Study Looks at Female Drunk Drivers and Why They Often Re-Offend
The researchers also found that treatment programs that force women to face the consequences of their offense can intensify their feelings of guilt and shame, often resulting in relapse and subsequent offenses.
Lead author Mary McMurran, professor at the Institute of Mental Health, said that the findings suggest that women who are divorced, widowed, or separated could be turning to alcohol because they are distressed about their situation. She added that treatment programs that induce negative emotions may actually increase the emotional distress, which could lead to greater abuse. McMurran and colleagues are calling for more effective treatment programs that specifically target women.

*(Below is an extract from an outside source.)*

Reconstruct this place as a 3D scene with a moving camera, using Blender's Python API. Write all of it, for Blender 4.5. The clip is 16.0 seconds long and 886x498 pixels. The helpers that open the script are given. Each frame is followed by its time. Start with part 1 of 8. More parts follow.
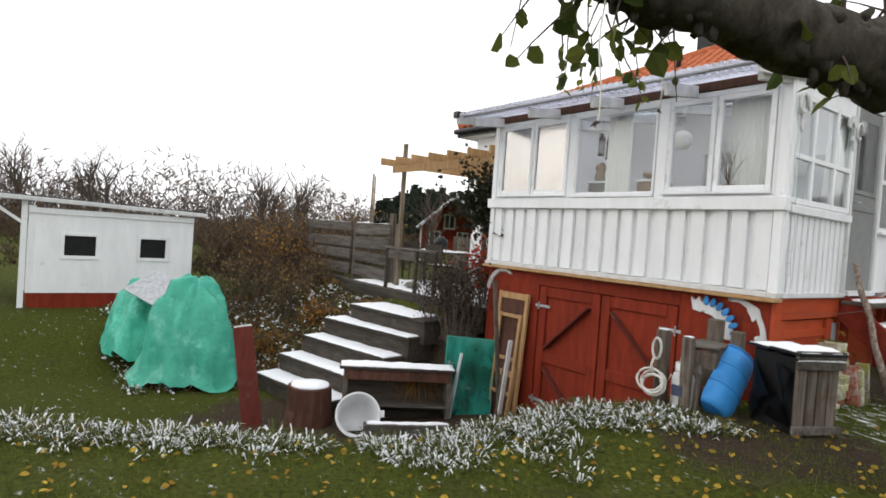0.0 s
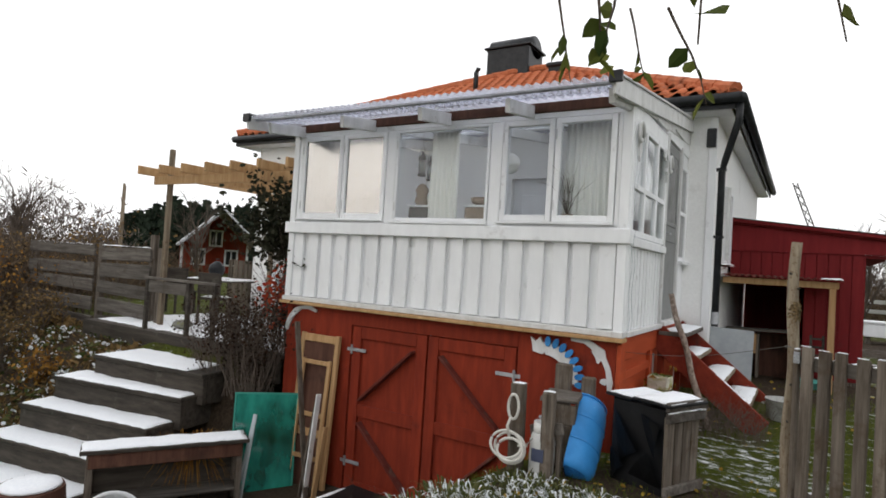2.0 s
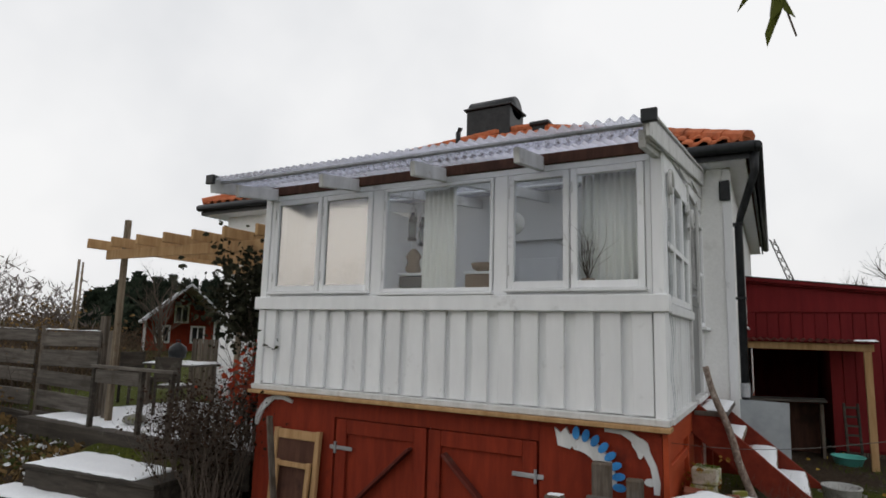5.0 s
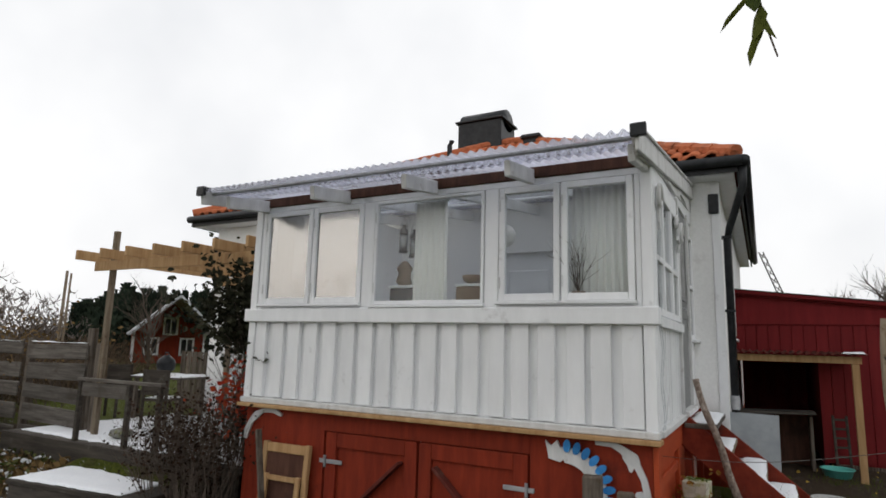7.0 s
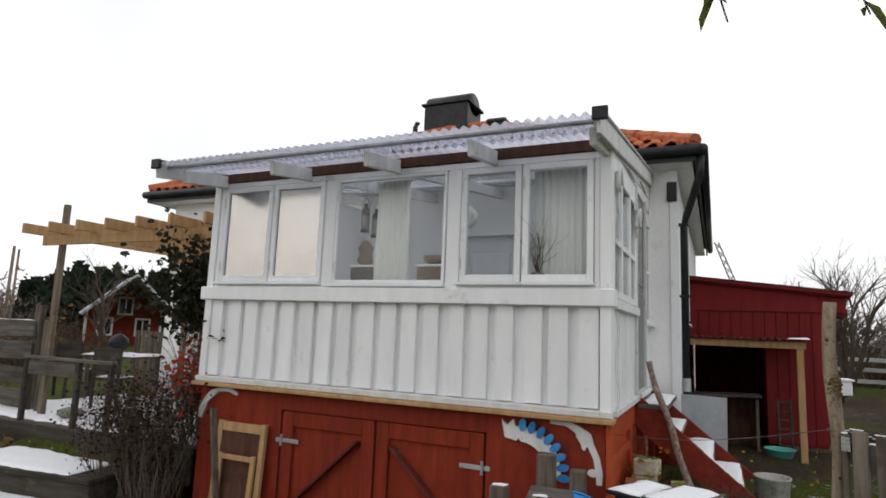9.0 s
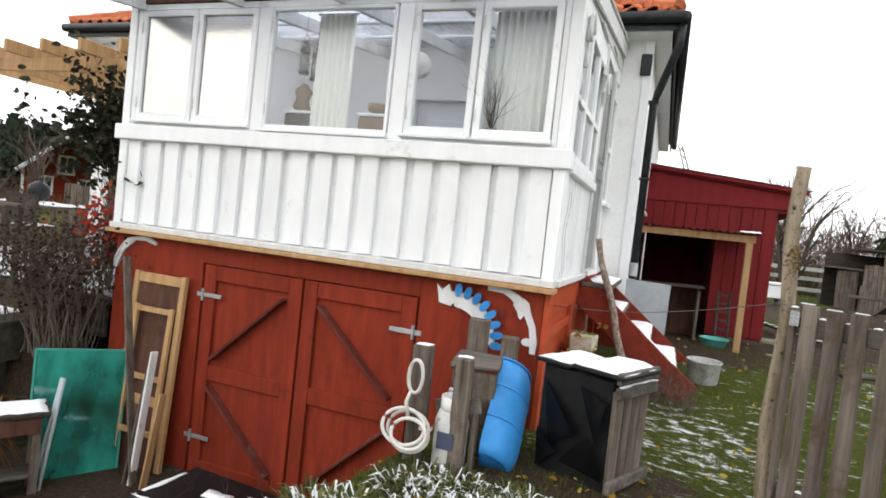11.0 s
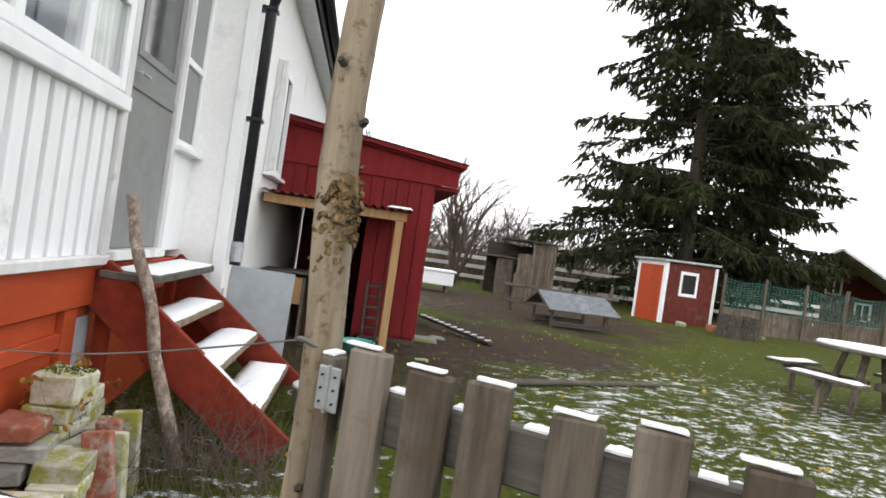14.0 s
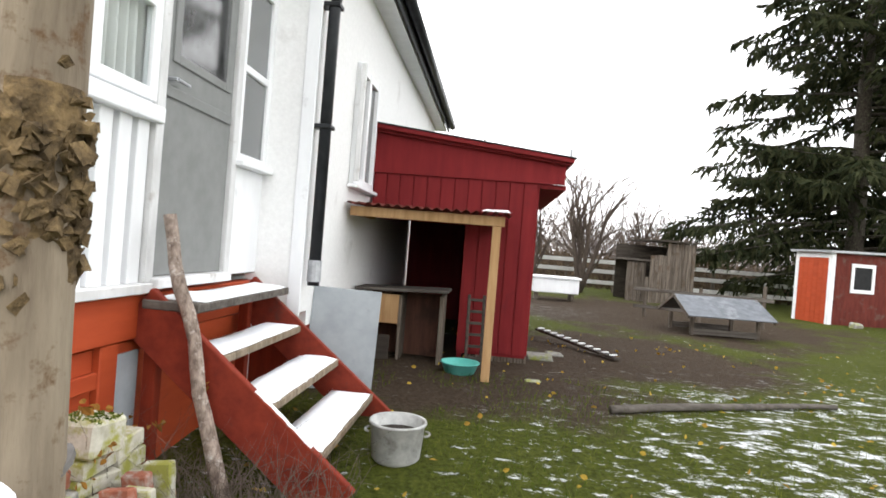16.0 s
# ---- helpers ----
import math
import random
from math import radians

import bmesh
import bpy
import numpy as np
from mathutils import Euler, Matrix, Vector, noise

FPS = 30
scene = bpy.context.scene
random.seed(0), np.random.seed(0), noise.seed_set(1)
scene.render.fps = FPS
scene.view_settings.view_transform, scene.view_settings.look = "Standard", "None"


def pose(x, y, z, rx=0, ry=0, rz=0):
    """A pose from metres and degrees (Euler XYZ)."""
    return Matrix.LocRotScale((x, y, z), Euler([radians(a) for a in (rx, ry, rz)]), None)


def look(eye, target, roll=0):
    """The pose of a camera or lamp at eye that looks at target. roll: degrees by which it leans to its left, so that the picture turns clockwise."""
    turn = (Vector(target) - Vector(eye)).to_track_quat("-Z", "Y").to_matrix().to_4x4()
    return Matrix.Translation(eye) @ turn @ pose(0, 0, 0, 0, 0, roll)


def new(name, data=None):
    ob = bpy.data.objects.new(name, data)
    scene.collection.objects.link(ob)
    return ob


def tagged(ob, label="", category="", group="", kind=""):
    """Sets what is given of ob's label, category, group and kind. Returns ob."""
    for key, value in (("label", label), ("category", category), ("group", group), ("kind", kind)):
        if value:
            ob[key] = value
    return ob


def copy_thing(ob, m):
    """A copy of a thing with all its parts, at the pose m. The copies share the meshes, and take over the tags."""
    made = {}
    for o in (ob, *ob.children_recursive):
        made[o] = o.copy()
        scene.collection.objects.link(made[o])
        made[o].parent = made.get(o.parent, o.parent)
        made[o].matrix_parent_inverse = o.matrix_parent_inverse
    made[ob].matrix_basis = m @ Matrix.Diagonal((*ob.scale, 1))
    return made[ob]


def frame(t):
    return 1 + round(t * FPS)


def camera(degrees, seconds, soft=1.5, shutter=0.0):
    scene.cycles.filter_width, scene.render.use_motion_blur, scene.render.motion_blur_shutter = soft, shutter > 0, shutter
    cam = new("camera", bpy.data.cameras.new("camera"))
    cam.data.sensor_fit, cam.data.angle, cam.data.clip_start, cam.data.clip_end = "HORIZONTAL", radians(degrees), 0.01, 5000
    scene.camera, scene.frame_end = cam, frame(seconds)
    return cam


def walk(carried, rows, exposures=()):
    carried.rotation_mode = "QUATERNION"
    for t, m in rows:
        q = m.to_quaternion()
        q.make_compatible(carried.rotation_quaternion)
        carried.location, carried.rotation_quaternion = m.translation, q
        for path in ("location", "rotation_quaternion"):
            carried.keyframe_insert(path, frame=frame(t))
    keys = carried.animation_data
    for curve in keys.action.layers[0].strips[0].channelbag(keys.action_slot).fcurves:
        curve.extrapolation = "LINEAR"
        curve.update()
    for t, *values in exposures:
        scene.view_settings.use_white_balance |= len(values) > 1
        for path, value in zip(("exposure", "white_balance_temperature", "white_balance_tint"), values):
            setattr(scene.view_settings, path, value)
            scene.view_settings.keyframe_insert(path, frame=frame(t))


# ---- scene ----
cam = camera(73.5, 16.0, soft=1.7)
EXPOSURES = ((0.0, 0.48), (1.0, 0.5), (1.5, 0.34), (2.5, 0.0), (3.4, -0.38), (4.2, -0.42), (6.5, -0.2), (8.5, -0.18), (11.0, 0.92), (12.0, 0.86), (13.0, 0.96), (14.0, 0.95), (14.6, 1.1), (15.2, 1.03), (15.6, 1.02), (16.0, 1.32))
PATH = [
    (0, (2.701, -6.122, 2.231), (1.098, -4.927, 2.185), 4.1),
    (0.5, (2.372, -5.901, 2.337), (1.042, -4.408, 2.37), 0.5),
    (1, (2.044, -5.771, 2.34), (0.741, -4.253, 2.347), -0.7),
    (1.5, (1.716, -5.66, 2.346), (0.557, -4.031, 2.378), 0.2),
    (2, (1.421, -5.538, 2.409), (0.377, -3.834, 2.464), 3.6),
    (2.5, (1.217, -5.302, 2.413), (0.21, -3.578, 2.534), -0.1),
    (3, (0.996, -5.136, 2.439), (-0.026, -3.426, 2.613), 0.7),
    (3.5, (0.773, -4.963, 2.463), (-0.134, -3.201, 2.732), 2.2),
    (4, (0.734, -4.9, 2.482), (-0.217, -3.162, 2.755), 2.0),
    (6.5, (0.757, -4.887, 2.503), (-0.202, -3.159, 2.813), 1.4),
    (7, (0.75, -4.894, 2.503), (-0.187, -3.157, 2.825), 1.6),
    (7.5, (0.761, -4.885, 2.5), (-0.159, -3.14, 2.832), 1.4),
    (8, (0.767, -4.881, 2.49), (-0.134, -3.126, 2.816), 1.2),
    (8.5, (0.77, -4.871, 2.484), (-0.096, -3.096, 2.798), 1.2),
    (11, (0.742, -4.33, 2.218), (0.046, -2.457, 2.137), 6.3),
    (11.5, (0.768, -3.963, 2.163), (0.091, -2.09, 1.989), 2.9),
    (12, (0.873, -3.551, 2.178), (0.275, -1.657, 1.943), 4.1),
    (12.2, (0.932, -3.349, 2.139), (0.586, -1.387, 1.962), 7.0),
    (12.5, (1.01, -3.048, 2.185), (0.885, -1.055, 2.067), 7.9),
    (13, (1.175, -2.62, 2.156), (1.215, -0.622, 2.082), 6.5),
    (13.5, (1.338, -2.221, 2.169), (1.37, -0.225, 2.061), 7.5),
    (14, (1.416, -1.899, 2.202), (1.682, 0.084, 2.202), 8.3),
    (14.5, (1.498, -1.61, 2.179), (1.459, 0.387, 2.274), 6.4),
    (15, (1.609, -1.418, 2.203), (1.236, 0.546, 2.263), 5.0),
    (15.2, (1.631, -1.362, 2.209), (1.37, 0.62, 2.257), 4.8),
    (15.5, (1.645, -1.32, 2.214), (1.458, 0.671, 2.263), 4.4),
    (16, (1.735, -1.25, 2.208), (1.566, 0.742, 2.195), 4.6),
]
walk(cam, [(t, look(eye, aim, roll)) for t, eye, aim, roll in PATH],
     exposures=EXPOSURES)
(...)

The researchers looked at 26 previous studies from around the world to gather evidence, and found that women were less likely to drink and drive than men and less likely to be repeat offenders; fewer women had previously been arrested for public drunkenness and other alcohol-related offenses; female drunk drivers were more likely than men to be widowed, divorced, or separated; female drunk drivers were more likely to have a family history of alcohol abuse; and female drunk drivers were more likely to suffer from mental health problems.
Six of the studies examined gender differences in other types of offenses besides drunk driving, suggesting that while women are less likely to drive drunk than men, alcohol consumption increases the likelihood of drunk driving for both genders. Drinking also increases the likelihood of violent offenses in both men and women.
Drinking alcohol while taking medication for mental health disorders could also increase the likelihood of alcohol-related offenses among women, as female offenders with alcohol abuse problems also tend to have more psychological problems than men.
Only four of the studies looked at treatment programs specifically tailored for female alcohol abusers, suggesting that there is not enough evidence to determine what types of treatment are most effective. However, there was strong evidence suggesting that programs that force women to face the consequences of their actions (such as putting female drunk drivers in before a panel of people who have been injured or whose loved ones have been killed in drunk-driving accidents) actually increased the risk of reoffending.
Another study followed high-risk female offenders who were given a “life activities” interview as part of their treatment, which focused on life adjustment and occupational and financial status. Forty-four percent of these women re-offended, compared to 24 percent who were not given this type of interview.
McMurran said that treatment programs designed for women with alcohol-related offenses need to be carefully evaluated, as they may be modeled on programs designed for men and greater attention needs to be paid to a broad ranger of psychological issues. McMurran said she hopes the information from this study will help inform future treatment programs for female offenders.